— start —

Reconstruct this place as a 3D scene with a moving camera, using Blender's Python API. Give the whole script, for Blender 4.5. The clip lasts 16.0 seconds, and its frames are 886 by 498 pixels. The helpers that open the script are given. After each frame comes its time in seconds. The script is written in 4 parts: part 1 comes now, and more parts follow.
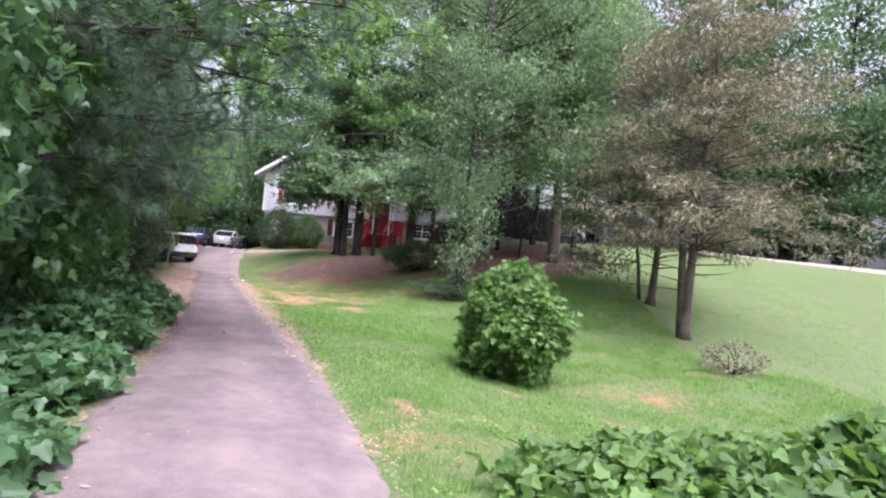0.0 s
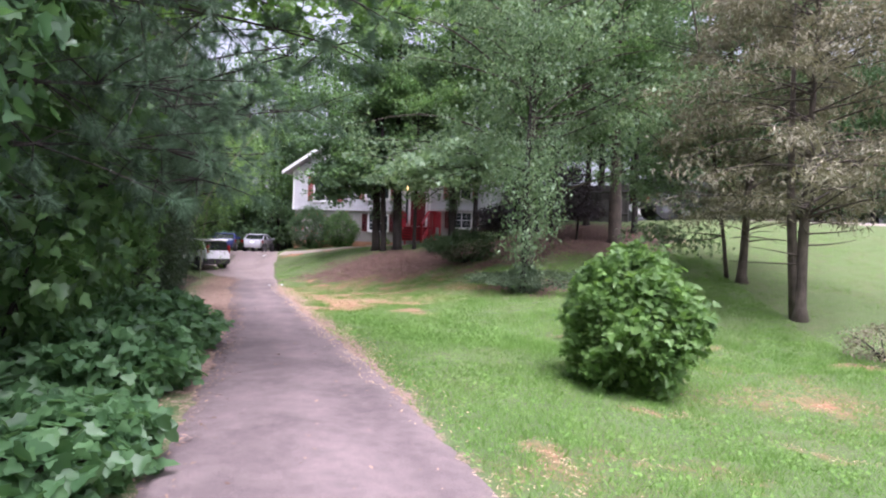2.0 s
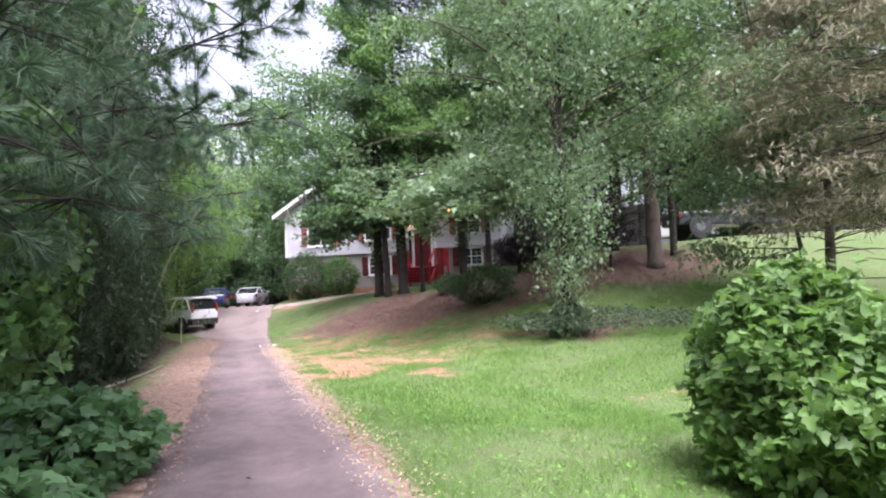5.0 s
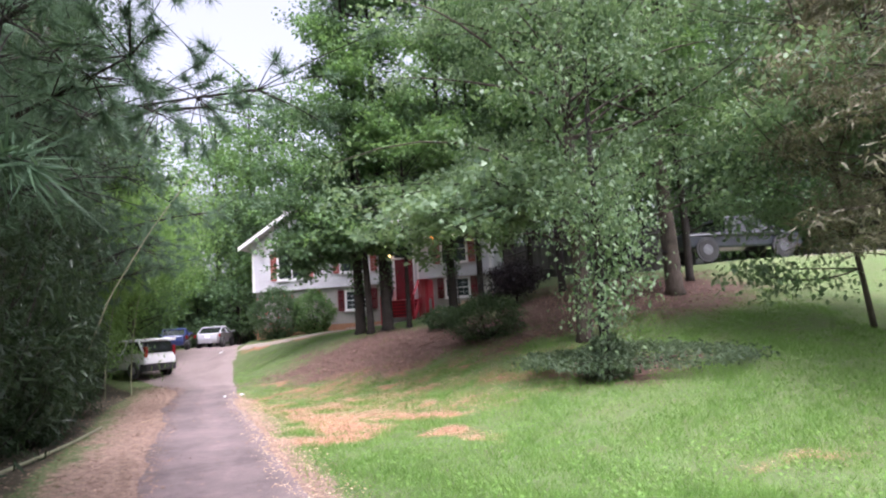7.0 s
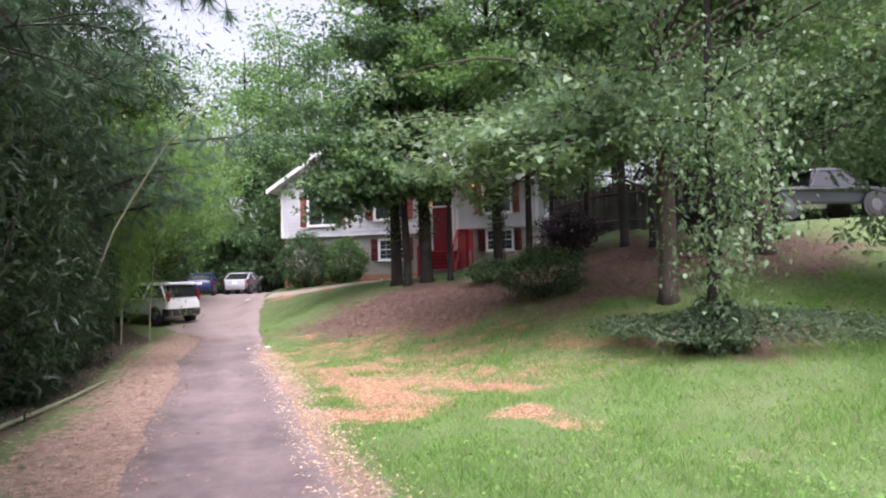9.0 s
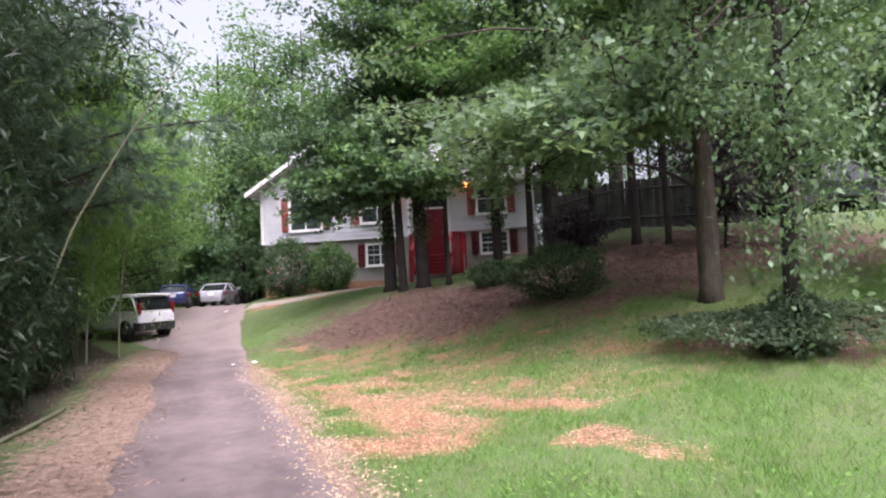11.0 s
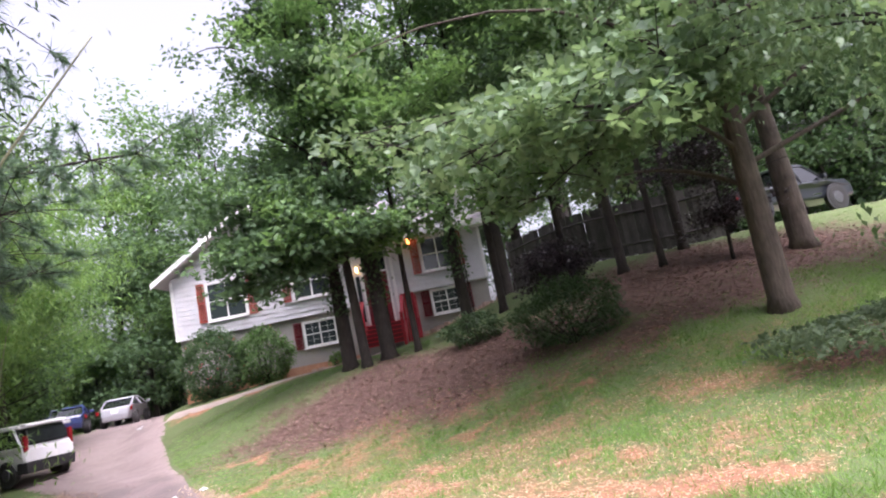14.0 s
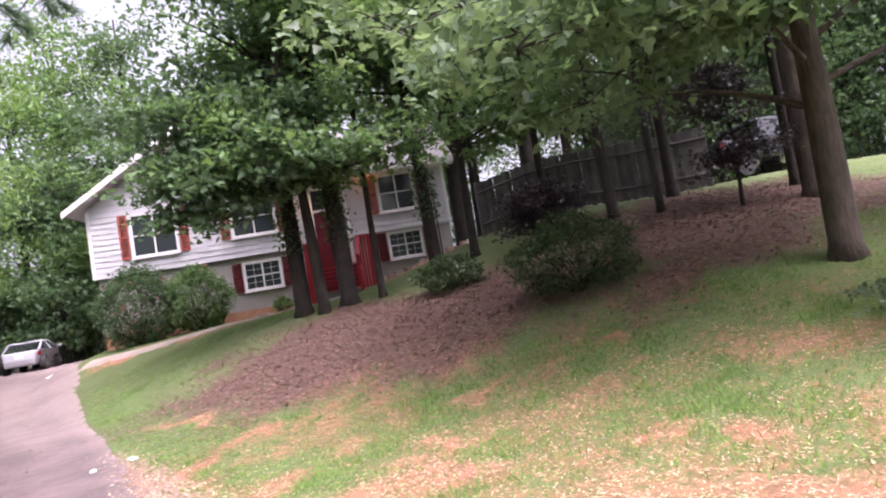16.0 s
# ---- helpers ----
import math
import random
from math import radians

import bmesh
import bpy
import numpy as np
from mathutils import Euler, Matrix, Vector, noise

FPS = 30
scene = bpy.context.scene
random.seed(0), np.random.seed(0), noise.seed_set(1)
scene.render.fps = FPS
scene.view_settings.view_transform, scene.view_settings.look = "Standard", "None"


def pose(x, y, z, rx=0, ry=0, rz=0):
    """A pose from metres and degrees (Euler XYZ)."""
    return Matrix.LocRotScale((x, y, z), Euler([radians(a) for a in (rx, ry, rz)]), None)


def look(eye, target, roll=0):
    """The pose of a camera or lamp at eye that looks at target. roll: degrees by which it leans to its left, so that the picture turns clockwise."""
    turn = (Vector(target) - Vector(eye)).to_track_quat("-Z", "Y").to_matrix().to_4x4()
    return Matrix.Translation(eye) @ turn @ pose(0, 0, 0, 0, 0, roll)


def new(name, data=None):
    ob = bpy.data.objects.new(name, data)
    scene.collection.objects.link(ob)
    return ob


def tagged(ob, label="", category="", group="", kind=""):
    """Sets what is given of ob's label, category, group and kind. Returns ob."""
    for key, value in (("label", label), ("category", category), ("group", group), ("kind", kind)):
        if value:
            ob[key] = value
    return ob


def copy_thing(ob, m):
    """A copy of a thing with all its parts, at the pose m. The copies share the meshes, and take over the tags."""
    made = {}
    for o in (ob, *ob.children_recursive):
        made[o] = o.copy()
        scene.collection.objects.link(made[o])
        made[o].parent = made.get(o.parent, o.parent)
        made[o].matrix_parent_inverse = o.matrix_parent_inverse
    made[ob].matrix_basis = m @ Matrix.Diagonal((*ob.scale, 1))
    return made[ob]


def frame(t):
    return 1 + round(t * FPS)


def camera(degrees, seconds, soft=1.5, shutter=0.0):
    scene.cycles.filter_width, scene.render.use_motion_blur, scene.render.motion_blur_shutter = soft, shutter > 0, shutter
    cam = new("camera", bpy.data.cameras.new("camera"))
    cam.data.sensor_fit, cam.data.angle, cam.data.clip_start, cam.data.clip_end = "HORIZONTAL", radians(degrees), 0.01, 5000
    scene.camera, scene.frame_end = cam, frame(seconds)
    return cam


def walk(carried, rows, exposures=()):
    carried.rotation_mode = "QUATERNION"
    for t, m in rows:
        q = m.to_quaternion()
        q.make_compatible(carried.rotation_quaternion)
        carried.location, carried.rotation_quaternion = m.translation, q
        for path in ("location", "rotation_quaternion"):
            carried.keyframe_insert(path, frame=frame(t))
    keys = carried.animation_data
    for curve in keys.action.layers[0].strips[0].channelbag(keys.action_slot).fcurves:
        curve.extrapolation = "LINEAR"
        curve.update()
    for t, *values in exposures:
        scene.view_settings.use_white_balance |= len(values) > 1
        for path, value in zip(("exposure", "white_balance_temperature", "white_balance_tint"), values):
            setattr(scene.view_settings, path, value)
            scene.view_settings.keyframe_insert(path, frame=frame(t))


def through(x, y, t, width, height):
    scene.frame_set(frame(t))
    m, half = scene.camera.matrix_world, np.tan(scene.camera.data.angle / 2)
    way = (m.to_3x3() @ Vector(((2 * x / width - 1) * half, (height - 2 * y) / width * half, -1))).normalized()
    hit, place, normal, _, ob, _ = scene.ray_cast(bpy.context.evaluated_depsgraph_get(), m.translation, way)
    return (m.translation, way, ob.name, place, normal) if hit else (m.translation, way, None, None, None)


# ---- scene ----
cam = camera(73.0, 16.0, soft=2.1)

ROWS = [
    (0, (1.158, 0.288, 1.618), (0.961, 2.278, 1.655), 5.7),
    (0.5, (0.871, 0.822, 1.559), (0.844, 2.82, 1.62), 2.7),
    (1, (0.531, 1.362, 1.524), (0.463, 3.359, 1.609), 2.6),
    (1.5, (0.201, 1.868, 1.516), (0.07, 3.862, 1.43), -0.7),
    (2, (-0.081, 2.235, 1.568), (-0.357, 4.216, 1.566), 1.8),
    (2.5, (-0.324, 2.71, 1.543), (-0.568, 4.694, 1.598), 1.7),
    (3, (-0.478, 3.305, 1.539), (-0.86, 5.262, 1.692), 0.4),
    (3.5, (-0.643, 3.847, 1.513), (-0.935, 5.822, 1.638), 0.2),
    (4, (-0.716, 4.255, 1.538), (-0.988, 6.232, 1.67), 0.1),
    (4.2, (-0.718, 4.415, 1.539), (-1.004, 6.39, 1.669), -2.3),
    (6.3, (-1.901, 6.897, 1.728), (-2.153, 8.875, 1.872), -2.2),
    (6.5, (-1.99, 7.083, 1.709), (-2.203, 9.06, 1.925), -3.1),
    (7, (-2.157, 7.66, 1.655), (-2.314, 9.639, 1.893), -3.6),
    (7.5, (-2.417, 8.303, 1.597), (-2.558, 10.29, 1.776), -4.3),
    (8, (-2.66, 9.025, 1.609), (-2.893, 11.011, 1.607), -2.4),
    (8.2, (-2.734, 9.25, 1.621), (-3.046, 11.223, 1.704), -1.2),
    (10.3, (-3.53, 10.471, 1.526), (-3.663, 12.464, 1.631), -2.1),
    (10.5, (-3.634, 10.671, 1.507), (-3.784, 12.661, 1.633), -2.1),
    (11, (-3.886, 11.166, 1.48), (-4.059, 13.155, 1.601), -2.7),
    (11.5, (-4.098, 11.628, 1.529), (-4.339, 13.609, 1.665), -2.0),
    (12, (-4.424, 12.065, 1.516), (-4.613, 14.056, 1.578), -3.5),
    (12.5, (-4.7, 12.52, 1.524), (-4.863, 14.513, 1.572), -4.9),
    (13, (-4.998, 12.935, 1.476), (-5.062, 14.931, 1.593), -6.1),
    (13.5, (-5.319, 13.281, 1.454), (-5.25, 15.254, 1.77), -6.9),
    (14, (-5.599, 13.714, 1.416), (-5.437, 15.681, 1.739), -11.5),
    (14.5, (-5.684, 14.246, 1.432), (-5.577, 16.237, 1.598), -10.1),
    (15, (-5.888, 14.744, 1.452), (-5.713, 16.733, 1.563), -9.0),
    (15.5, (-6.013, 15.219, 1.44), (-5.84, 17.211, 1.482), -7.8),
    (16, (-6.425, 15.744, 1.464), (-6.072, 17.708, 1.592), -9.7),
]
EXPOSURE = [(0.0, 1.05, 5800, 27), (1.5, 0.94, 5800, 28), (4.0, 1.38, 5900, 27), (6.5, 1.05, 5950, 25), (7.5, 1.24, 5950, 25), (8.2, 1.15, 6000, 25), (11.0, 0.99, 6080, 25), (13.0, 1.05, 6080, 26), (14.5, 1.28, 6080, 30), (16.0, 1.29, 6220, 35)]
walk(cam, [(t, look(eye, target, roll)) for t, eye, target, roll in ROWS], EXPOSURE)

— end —

- What you need to do:
Repeat exactly the lines running from the one with "for t, *values" through the one with "cam = camera(73.0, 16.0, soft=2.1)", both included.

- Task answer:
    for t, *values in exposures:
        scene.view_settings.use_white_balance |= len(values) > 1
        for path, value in zip(("exposure", "white_balance_temperature", "white_balance_tint"), values):
            setattr(scene.view_settings, path, value)
            scene.view_settings.keyframe_insert(path, frame=frame(t))


def through(x, y, t, width, height):
    scene.frame_set(frame(t))
    m, half = scene.camera.matrix_world, np.tan(scene.camera.data.angle / 2)
    way = (m.to_3x3() @ Vector(((2 * x / width - 1) * half, (height - 2 * y) / width * half, -1))).normalized()
    hit, place, normal, _, ob, _ = scene.ray_cast(bpy.context.evaluated_depsgraph_get(), m.translation, way)
    return (m.translation, way, ob.name, place, normal) if hit else (m.translation, way, None, None, None)


# ---- scene ----
cam = camera(73.0, 16.0, soft=2.1)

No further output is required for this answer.